EXERCISE.
Give back, unchanged, the line with "finishes the script.", the line with "0.015, 0.7)), M_GREYWOOD, ot)", and every line between them, and no other line.

GIVEN RECORDS.
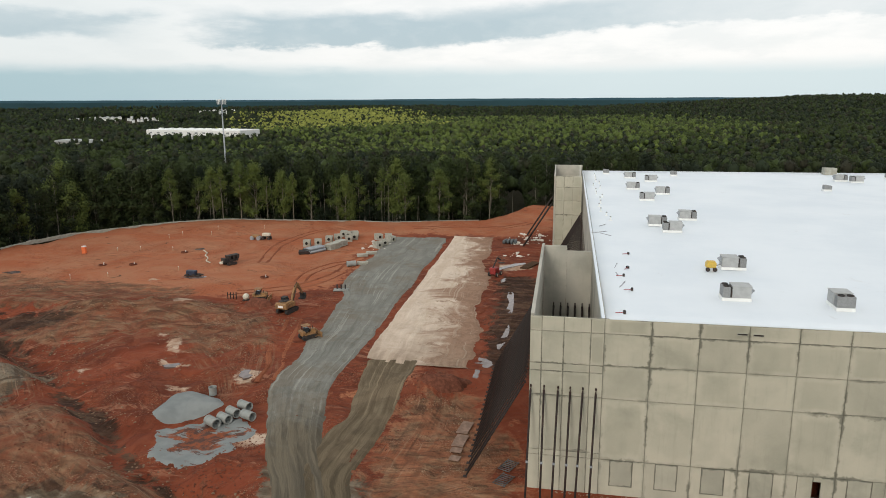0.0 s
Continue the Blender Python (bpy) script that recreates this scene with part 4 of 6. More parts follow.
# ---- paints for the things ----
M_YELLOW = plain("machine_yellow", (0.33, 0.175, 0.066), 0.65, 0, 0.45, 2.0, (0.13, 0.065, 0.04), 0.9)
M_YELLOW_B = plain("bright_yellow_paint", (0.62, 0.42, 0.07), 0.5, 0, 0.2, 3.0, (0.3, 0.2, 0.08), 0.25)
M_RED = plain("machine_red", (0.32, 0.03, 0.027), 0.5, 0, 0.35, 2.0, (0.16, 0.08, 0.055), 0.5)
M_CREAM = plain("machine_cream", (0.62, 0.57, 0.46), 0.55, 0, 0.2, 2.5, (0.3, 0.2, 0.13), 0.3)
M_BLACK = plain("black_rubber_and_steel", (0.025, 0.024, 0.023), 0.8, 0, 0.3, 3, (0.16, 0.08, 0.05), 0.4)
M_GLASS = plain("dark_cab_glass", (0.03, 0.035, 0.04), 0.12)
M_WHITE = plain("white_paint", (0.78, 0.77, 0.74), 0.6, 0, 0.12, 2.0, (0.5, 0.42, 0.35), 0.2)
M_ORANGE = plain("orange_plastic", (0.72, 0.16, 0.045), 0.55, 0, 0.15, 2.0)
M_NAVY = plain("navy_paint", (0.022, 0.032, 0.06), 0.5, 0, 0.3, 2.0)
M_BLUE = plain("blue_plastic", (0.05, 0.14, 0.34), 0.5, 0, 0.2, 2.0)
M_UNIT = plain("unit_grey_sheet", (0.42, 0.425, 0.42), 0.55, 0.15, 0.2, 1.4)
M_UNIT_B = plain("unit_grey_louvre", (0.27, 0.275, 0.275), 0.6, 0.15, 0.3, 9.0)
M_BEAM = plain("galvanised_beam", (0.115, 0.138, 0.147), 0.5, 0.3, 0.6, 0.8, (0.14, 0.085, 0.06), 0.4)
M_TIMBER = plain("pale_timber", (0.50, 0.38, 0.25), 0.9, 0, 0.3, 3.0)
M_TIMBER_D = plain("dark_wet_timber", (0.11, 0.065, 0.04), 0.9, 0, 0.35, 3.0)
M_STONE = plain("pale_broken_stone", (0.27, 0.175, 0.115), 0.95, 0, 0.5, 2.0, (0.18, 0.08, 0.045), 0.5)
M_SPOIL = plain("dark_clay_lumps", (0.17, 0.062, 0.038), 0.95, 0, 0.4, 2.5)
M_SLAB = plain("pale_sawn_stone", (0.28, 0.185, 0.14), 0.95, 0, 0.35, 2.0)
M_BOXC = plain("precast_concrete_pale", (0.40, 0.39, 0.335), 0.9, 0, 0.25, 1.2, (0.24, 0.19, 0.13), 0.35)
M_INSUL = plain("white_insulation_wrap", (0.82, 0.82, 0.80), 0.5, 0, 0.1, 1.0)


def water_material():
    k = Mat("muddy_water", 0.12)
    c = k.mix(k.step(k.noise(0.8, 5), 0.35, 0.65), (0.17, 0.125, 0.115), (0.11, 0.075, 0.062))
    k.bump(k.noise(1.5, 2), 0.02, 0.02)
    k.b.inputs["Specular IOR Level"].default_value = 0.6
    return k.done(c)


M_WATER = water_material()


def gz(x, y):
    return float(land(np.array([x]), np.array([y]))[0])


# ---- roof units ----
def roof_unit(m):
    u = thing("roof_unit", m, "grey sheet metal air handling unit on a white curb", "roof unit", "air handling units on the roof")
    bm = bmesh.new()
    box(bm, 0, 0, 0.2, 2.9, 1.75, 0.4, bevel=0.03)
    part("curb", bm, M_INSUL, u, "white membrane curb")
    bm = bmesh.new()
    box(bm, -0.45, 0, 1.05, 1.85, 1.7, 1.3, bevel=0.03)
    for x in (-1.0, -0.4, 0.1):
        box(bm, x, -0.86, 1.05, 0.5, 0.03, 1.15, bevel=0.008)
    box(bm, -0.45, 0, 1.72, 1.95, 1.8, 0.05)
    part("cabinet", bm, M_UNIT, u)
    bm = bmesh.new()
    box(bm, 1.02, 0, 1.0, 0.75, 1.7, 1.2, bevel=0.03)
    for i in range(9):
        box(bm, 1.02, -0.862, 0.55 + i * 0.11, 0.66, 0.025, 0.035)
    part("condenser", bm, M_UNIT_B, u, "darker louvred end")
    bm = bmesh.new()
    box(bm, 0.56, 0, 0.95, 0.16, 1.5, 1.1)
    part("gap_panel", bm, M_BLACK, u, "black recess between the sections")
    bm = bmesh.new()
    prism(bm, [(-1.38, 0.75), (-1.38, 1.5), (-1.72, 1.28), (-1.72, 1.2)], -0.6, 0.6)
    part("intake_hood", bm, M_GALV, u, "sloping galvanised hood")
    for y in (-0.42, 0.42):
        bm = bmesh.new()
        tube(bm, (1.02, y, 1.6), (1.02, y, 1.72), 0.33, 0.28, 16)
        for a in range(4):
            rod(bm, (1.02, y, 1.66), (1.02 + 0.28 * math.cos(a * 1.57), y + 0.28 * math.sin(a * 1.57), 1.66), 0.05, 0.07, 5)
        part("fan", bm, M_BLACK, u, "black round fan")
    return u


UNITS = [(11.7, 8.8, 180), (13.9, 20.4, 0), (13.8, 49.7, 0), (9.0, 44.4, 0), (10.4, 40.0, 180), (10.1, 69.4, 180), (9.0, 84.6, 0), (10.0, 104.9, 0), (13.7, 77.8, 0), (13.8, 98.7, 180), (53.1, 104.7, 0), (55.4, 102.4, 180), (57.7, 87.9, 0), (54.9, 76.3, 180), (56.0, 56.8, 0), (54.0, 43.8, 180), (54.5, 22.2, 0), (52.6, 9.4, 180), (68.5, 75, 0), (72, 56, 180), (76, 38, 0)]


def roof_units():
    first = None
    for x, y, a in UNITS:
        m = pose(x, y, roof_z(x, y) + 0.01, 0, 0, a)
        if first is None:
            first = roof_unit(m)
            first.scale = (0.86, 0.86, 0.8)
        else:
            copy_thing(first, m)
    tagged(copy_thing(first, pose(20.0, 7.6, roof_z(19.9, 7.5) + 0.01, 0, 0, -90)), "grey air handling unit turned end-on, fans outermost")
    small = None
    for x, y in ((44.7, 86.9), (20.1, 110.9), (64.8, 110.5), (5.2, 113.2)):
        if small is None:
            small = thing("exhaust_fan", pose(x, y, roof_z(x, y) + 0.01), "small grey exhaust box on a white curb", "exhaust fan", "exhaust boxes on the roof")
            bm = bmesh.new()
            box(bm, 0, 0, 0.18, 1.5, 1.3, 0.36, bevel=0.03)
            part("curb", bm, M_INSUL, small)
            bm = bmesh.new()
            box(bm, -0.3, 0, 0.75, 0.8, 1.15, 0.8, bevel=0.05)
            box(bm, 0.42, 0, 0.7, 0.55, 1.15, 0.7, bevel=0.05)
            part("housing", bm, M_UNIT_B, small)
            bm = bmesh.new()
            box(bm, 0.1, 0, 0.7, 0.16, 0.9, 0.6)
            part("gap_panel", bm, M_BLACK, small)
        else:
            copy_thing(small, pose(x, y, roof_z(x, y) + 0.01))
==
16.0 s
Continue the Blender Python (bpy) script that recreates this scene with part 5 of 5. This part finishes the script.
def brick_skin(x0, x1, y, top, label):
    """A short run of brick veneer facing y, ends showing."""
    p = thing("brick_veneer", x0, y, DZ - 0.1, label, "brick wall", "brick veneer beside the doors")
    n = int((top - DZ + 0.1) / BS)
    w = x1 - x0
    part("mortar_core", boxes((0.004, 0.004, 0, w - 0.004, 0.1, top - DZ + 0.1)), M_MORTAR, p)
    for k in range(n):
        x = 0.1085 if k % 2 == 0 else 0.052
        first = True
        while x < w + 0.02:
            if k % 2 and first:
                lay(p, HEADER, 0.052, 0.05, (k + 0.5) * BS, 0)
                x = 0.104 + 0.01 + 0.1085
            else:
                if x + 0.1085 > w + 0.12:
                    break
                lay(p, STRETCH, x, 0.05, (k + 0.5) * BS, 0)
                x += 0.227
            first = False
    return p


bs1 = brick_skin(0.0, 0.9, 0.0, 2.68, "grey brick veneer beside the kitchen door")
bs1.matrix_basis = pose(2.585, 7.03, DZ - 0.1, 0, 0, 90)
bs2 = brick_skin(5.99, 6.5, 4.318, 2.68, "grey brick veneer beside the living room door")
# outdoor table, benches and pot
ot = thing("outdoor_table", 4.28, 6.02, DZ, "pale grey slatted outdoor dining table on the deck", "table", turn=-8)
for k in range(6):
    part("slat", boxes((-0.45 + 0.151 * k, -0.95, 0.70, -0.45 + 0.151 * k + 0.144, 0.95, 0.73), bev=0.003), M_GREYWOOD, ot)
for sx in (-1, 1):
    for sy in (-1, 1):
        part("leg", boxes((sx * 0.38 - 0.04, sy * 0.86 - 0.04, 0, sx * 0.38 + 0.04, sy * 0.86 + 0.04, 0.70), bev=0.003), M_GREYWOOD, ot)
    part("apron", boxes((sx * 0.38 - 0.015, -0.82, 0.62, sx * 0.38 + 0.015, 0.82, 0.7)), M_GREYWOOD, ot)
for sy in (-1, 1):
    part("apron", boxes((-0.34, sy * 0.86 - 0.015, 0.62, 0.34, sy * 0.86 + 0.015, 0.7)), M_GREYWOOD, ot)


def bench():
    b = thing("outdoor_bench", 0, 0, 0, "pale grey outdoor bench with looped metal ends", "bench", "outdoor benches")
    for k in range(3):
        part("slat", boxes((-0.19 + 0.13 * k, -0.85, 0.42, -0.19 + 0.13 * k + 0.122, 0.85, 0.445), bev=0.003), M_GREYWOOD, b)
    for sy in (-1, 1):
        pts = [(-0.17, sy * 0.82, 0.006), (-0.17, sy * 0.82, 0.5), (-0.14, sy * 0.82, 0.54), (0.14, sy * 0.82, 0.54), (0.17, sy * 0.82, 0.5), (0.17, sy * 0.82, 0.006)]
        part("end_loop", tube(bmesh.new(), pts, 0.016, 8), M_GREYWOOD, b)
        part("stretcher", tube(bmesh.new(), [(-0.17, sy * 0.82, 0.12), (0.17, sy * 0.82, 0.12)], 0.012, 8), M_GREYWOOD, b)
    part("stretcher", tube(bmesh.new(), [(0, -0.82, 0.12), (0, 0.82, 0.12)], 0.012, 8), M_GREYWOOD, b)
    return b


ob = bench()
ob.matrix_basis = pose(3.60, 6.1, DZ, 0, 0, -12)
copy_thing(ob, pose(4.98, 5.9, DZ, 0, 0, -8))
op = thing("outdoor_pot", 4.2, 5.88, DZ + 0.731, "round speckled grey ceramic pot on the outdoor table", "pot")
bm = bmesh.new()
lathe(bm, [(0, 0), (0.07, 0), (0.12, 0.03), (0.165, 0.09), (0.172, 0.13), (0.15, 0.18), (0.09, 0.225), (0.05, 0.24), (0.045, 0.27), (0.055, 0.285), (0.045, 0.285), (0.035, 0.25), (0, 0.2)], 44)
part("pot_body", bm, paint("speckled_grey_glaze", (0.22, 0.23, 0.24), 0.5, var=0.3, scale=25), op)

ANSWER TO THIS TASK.
Continue the Blender Python (bpy) script that recreates this scene with part 5 of 5. This part finishes the script.
def brick_skin(x0, x1, y, top, label):
    """A short run of brick veneer facing y, ends showing."""
    p = thing("brick_veneer", x0, y, DZ - 0.1, label, "brick wall", "brick veneer beside the doors")
    n = int((top - DZ + 0.1) / BS)
    w = x1 - x0
    part("mortar_core", boxes((0.004, 0.004, 0, w - 0.004, 0.1, top - DZ + 0.1)), M_MORTAR, p)
    for k in range(n):
        x = 0.1085 if k % 2 == 0 else 0.052
        first = True
        while x < w + 0.02:
            if k % 2 and first:
                lay(p, HEADER, 0.052, 0.05, (k + 0.5) * BS, 0)
                x = 0.104 + 0.01 + 0.1085
            else:
                if x + 0.1085 > w + 0.12:
                    break
                lay(p, STRETCH, x, 0.05, (k + 0.5) * BS, 0)
                x += 0.227
            first = False
    return p


bs1 = brick_skin(0.0, 0.9, 0.0, 2.68, "grey brick veneer beside the kitchen door")
bs1.matrix_basis = pose(2.585, 7.03, DZ - 0.1, 0, 0, 90)
bs2 = brick_skin(5.99, 6.5, 4.318, 2.68, "grey brick veneer beside the living room door")
# outdoor table, benches and pot
ot = thing("outdoor_table", 4.28, 6.02, DZ, "pale grey slatted outdoor dining table on the deck", "table", turn=-8)
for k in range(6):
    part("slat", boxes((-0.45 + 0.151 * k, -0.95, 0.70, -0.45 + 0.151 * k + 0.144, 0.95, 0.73), bev=0.003), M_GREYWOOD, ot)
for sx in (-1, 1):
    for sy in (-1, 1):
        part("leg", boxes((sx * 0.38 - 0.04, sy * 0.86 - 0.04, 0, sx * 0.38 + 0.04, sy * 0.86 + 0.04, 0.70), bev=0.003), M_GREYWOOD, ot)
    part("apron", boxes((sx * 0.38 - 0.015, -0.82, 0.62, sx * 0.38 + 0.015, 0.82, 0.7)), M_GREYWOOD, ot)
for sy in (-1, 1):
    part("apron", boxes((-0.34, sy * 0.86 - 0.015, 0.62, 0.34, sy * 0.86 + 0.015, 0.7)), M_GREYWOOD, ot)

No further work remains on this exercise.